Kuala Lumpur has become a big hub for Islamic finance, so the KLRCA has released some very intelligently composed Islam-friendly arbitration rules (inspired by the Model Law), for which it received a GAR Award for Innovation in 2012. It could gain a lot of traction if dealmakers decide it’s a better place than, say, Dubai, for arbitration with an Islamic angle.
Is that likely?
Well, neither seat is famous for its courts. But as one lawyer in Asia put it, “At least with Malaysia there’s a chance the government will at some point just sort the whole mess out. That’ll never happen in Dubai.” So: yes.
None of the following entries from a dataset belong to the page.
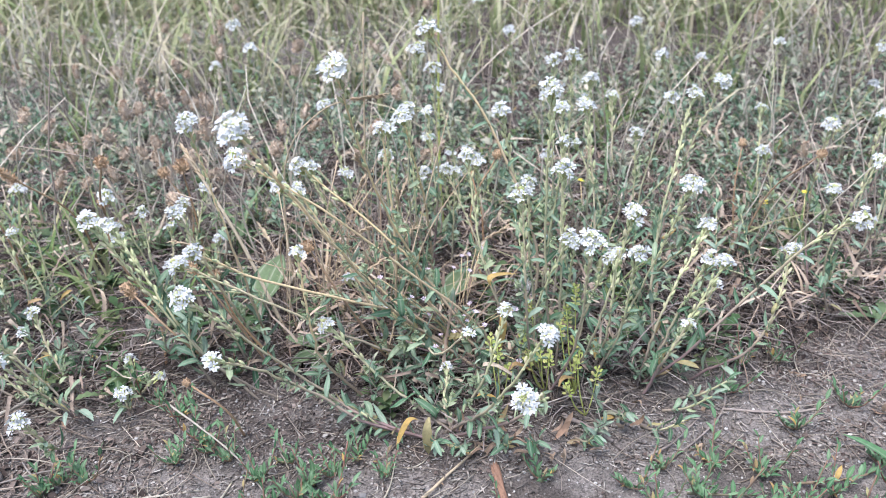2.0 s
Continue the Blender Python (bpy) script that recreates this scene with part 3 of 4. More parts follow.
def stalks(g, at, length, radius, d, bends=5, rows=6):
    """Thin lying or standing stalks; radius and length in metres."""
    out = []
    n = len(at)
    kind = g.integers(0, bends, n)
    for k in range(bends):
        p = bent_line(k * 0.16 - 0.32, k, rows)
        i = np.where(kind == k)[0]
        if not len(i):
            continue
        r = frames(d[i], g.normal(0, 1, (len(i), 3)) * 0.4 + (0, 0, 1))
        # centre line scaled by length, its ring by radius
        line, ring, faces = p
        c = np.einsum("nij,vj->nvi", r * length[i][:, None, None], line)
        q = np.einsum("nij,vj->nvi", r * radius[i][:, None, None], ring)
        v = c + q + at[i][:, None]
        f = faces[None] + (np.arange(len(i)) * len(line))[:, None, None]
        out.append((v.reshape(-1, 3), f.reshape(-1, 3)))
    return out


def bent_line(bend, seed, rows=6, sides=3):
    g = np.random.default_rng(seed + 40)
    y = np.linspace(0, 1, rows)
    line = np.stack([bend * 4 * (y - y * y) * 0.5 + g.normal(0, 0.008, rows), y, abs(bend) * (y - y * y)], 1)
    v, f = tube(line, 1.0, sides)
    centre = np.repeat(line, sides, 0)
    taper = np.repeat(1.0 - 0.45 * y, sides)[:, None]
    return centre, (v - centre) * taper, f


g = np.random.default_rng(21)
LOOSE_STRAWS = []
LOOSE = [organic("straw_" + k, c, "object", 0.75) for k, c in (("tan", [(0.20, 0.155, 0.122), (0.29, 0.235, 0.19)]), ("grey", [(0.165, 0.142, 0.126), (0.26, 0.23, 0.205)]), ("pale", [(0.27, 0.236, 0.195), (0.37, 0.33, 0.275)]))]
# grit
at = strewn(9000, -0.5, 0.5, 0.22, 0.5, g)
grit_r = 0.0004 + 0.0014 * g.random(9000) ** 3.5
stuff("grit", [sown(ball(1, 0.8, 0.7, 5, 3), frames(lying(9000, g)), np.repeat(grit_r[:, None], 3, 1), at)], organic("grit", [(0.42, 0.39, 0.36), (0.20, 0.18, 0.165), (0.58, 0.56, 0.53), (0.10, 0.088, 0.08)], "island", 0.9), "fine grit and small grains on the soil", "grit")
# chips of straw and bark
n = 14000
at = strewn(n, -0.5, 0.5, 0.22, 0.6, g, lambda x, y: bare(x, y) * (1.0 if y < edge(x) + 0.04 else 0.45)) + (0, 0, 0.001)
chip = np.stack([g.uniform(0.0003, 0.0009, n), 0.001 + 0.0075 * g.random(n) ** 3, g.uniform(0.0002, 0.0004, n)], 1)
stuff("plant_litter", [sown(tube([(0, -0.5, 0), (0.25, 0, 0.3), (0, 0.5, 0)], 1.0, 3), frames(lying(n, g)), chip, at)], organic("litter_chip", [(0.12, 0.098, 0.086), (0.19, 0.158, 0.138), (0.26, 0.225, 0.197), (0.32, 0.28, 0.245), (0.48, 0.44, 0.39), (0.10, 0.078, 0.068), (0.40, 0.36, 0.315)], "island", 0.85), "small chips of dry stems and bark on soil", "litter")
# matted dead stems
n = 30000
at = strewn(n, -0.95, 1.1, 0.4, 1.4, g, lambda x, y: veg(x, y) * (0.55 if x < -0.12 and y < 0.7 else 1.0 if abs(x) < 0.48 and y < 0.8 else 0.6 if abs(x) < 0.5 and y < 1.02 else 0.18)) + np.stack([np.zeros(n), np.zeros(n), 0.001 + 0.018 * g.random(n) ** 1.5], 1)
# stems nearest the floor are split off to be coloured as shaded
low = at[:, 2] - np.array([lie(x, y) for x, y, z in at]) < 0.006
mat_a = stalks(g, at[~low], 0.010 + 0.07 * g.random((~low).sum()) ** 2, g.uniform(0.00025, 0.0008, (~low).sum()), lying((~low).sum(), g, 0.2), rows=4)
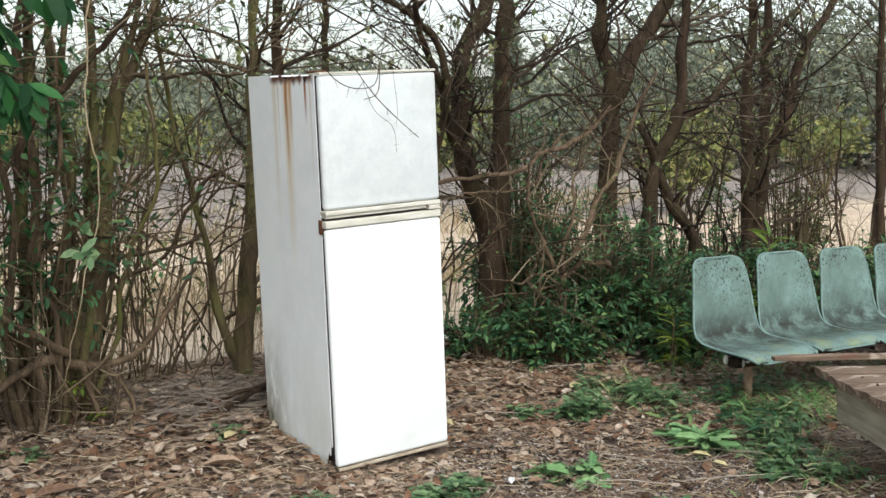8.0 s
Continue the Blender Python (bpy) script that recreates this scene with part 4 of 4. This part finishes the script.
def build_litter():
    r = random.Random(7)
    litter = thing("leaf_litter", "thick carpet of curled brown fallen leaves", "leaves", kind="stuff")
    s = Shape()

    def dead(shape, p, size):
        a = r.uniform(0, 6.28)
        d = Vector((math.cos(a), math.sin(a), r.uniform(-0.25, 0.35)))
        up = Vector((0, 0, 1)) + rv(r, 0.55)
        shape.leaf(p, d, up, size, size * r.uniform(0.42, 0.8), r.uniform(-0.25, 0.35), r.uniform(-0.35, 0.5), r.uniform(0.3, 0.5))

    n = 0
    while n < 30000:
        x, y = r.uniform(-3.0, 4.2), r.uniform(-2.6, 2.1)
        dens = 0.4 + 0.6 * (noise.noise(Vector((x * 1.3, y * 1.3, 4))) * 0.5 + 0.5)
        bare = 0.5 < x < 1.6 and -1.2 < y < -0.4
        if y < -0.5:
            dens *= 0.8 if x < 0.4 else 0.5
        if bare:
            dens *= 0.6
        if r.random() > dens or in_fridge(x, y):
            continue
        size = r.uniform(0.02, 0.07) * (1.05 if y > 0.1 else 0.85) * (0.6 if bare else 1)
        p = on_ground(x, y, r.uniform(0.002, 0.025))
        if r.random() < 0.68:
            s.crumpled(p, size, r)
        else:
            dead(s, p, size)
        n += 1
    for _ in range(16000):
        a, d = r.uniform(0, 6.28), 2.2 + abs(r.gauss(0, 2.6))
        x, y = 0.4 + math.cos(a) * d * 1.25, -0.9 + math.sin(a) * d
        if y > 1.9 or in_fridge(x, y) or -1.2 < x - 0.4 < 1.6 and -2.0 < y < 1.2:
            continue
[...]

What’s special about the LCIA India?
It’s an attempt to offer LCIA-quality arbitration to one of the world’s potentially biggest, but also most difficult, markets.
Why’s it difficult?
Indian arbitration is beset by numerous problems. One is the tendency to appoint retired judges as arbitrators.
What do they do?
They take a long time over every single case!
How is the LCIA India getting around that?
It came up with a number of India-specific rules, one of which removed the parties’ right to choose the chair. The LCIA India chooses the chair in every case. There is also no default seat. The institution decides the seat according to the unique circumstances of the case.
However, the rules are under revision again following the recent changes at its London parent.
Is it proving popular?
Sources within LCIA India say so. It’s currently handling disputes in excess of US$2.9 billion. But the main thing is that several Indian conglomerates are now routinely inserting LCIA India clauses into contracts.
Apparently the experience of the LCIA India rules in operation is also positive. Sources say they couldn’t be more impressed with the arbitrators appointed on those early cases.
The centre also has the effect of enhancing the business of LCIA itself. In 2014, Indian nationals make up just under 6 per cent of the parties to LCIA arbitrations commenced this year, which ranks Indian corporates among the top 10 users of the LCIA clause.